____ DATASET EXTRACT

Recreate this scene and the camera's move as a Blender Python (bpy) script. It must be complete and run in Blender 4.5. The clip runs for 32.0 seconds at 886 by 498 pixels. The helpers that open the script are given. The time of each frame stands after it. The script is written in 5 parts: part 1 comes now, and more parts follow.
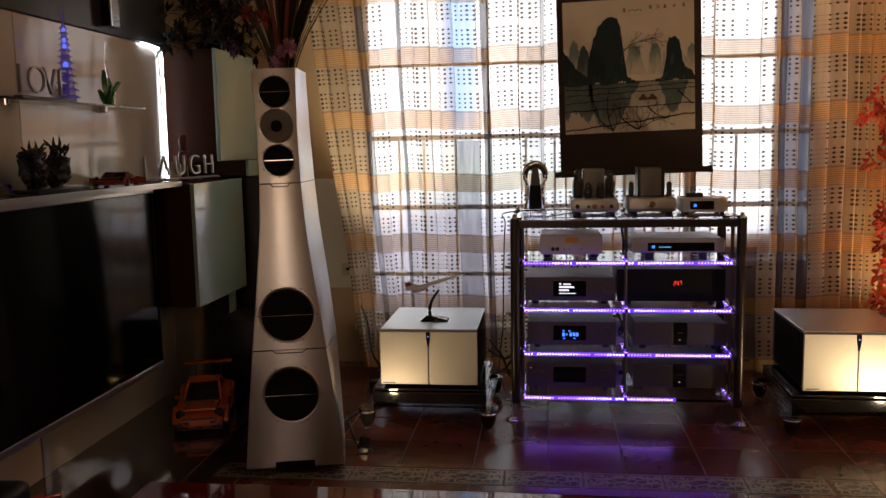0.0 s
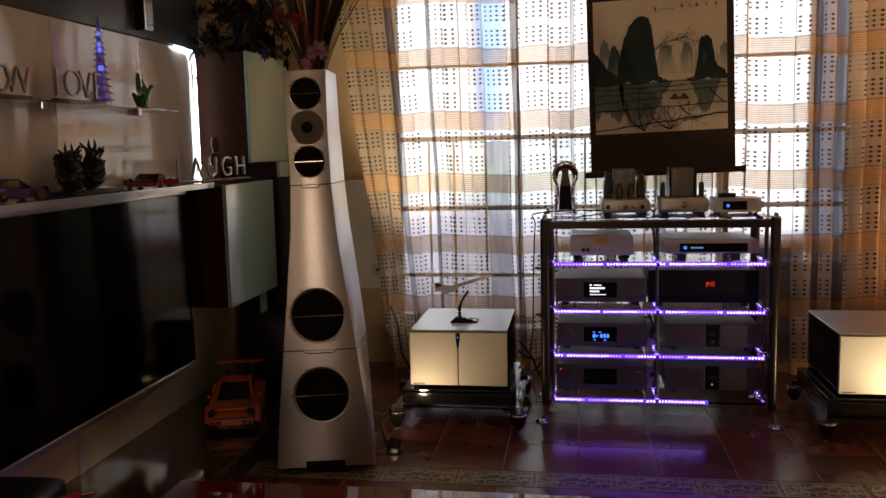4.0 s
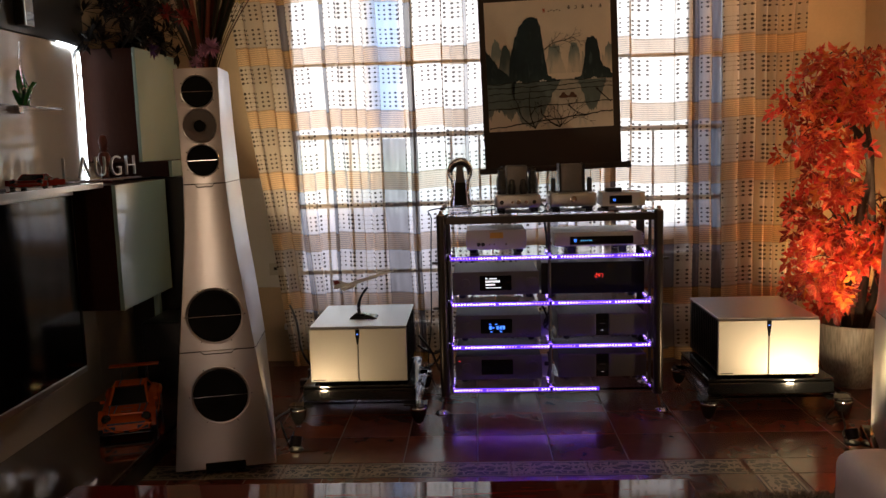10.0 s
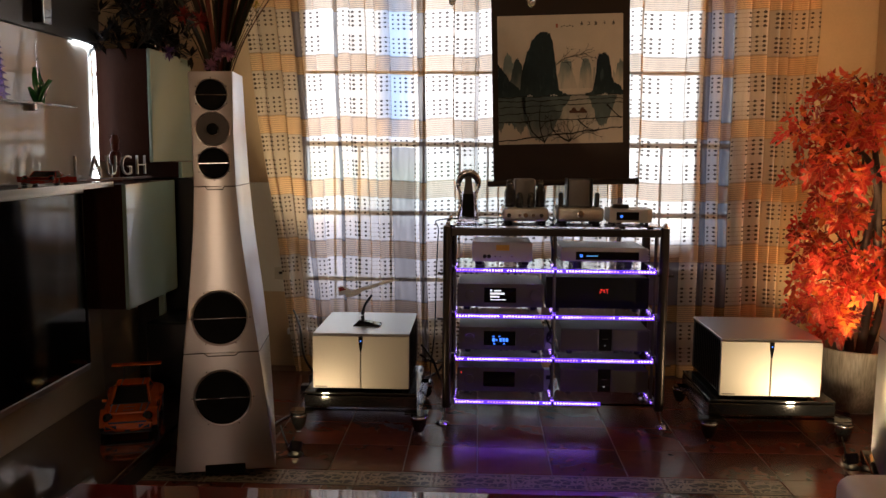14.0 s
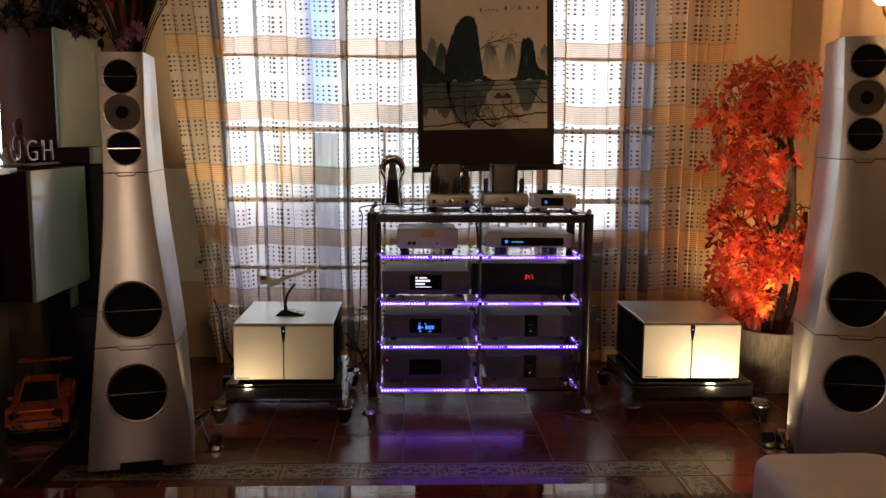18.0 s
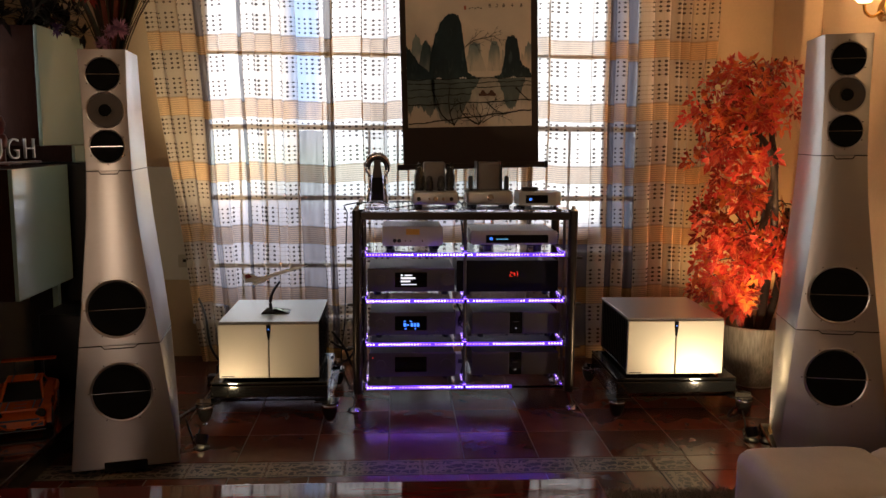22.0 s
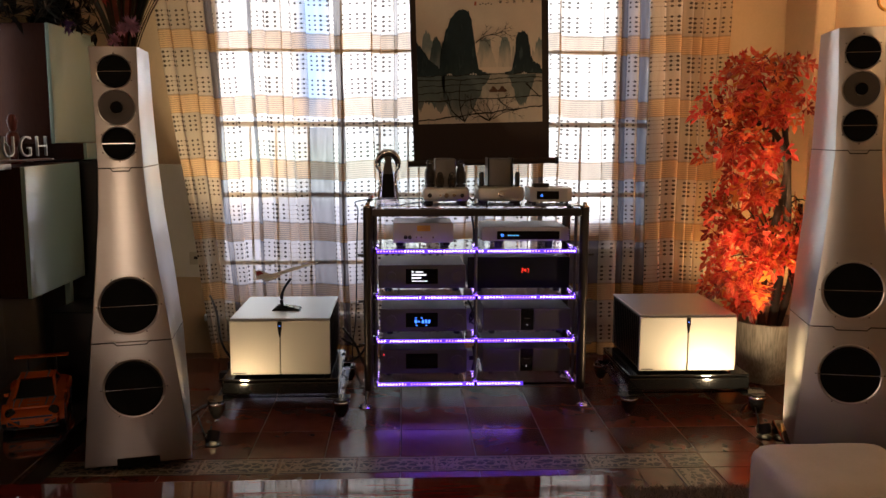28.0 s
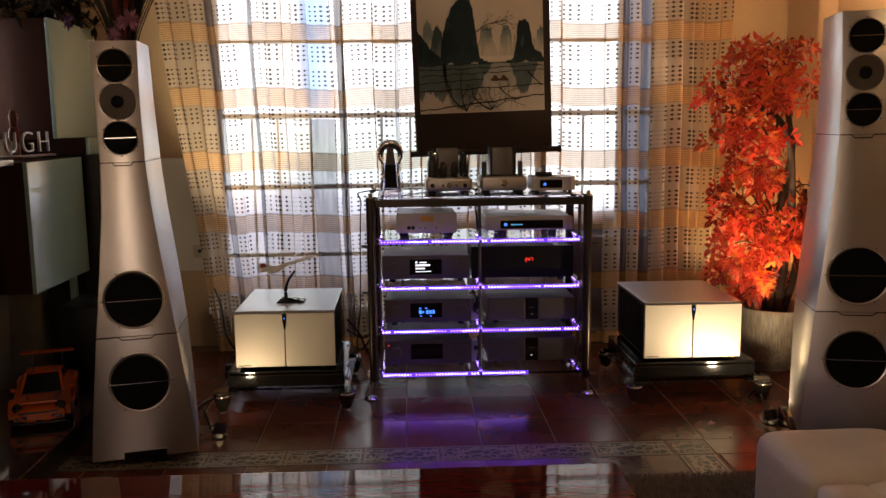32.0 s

________

- _YOUR GOAL_: Copy the data character for character, but drop all pictures from the copy.

- _WRITTEN RESPONSE_:
Recreate this scene and the camera's move as a Blender Python (bpy) script. It must be complete and run in Blender 4.5. The clip runs for 32.0 seconds at 886 by 498 pixels. The helpers that open the script are given. The time of each frame stands after it. The script is written in 5 parts: part 1 comes now, and more parts follow.
0.0 s
4.0 s
10.0 s
14.0 s
18.0 s
22.0 s
28.0 s
32.0 s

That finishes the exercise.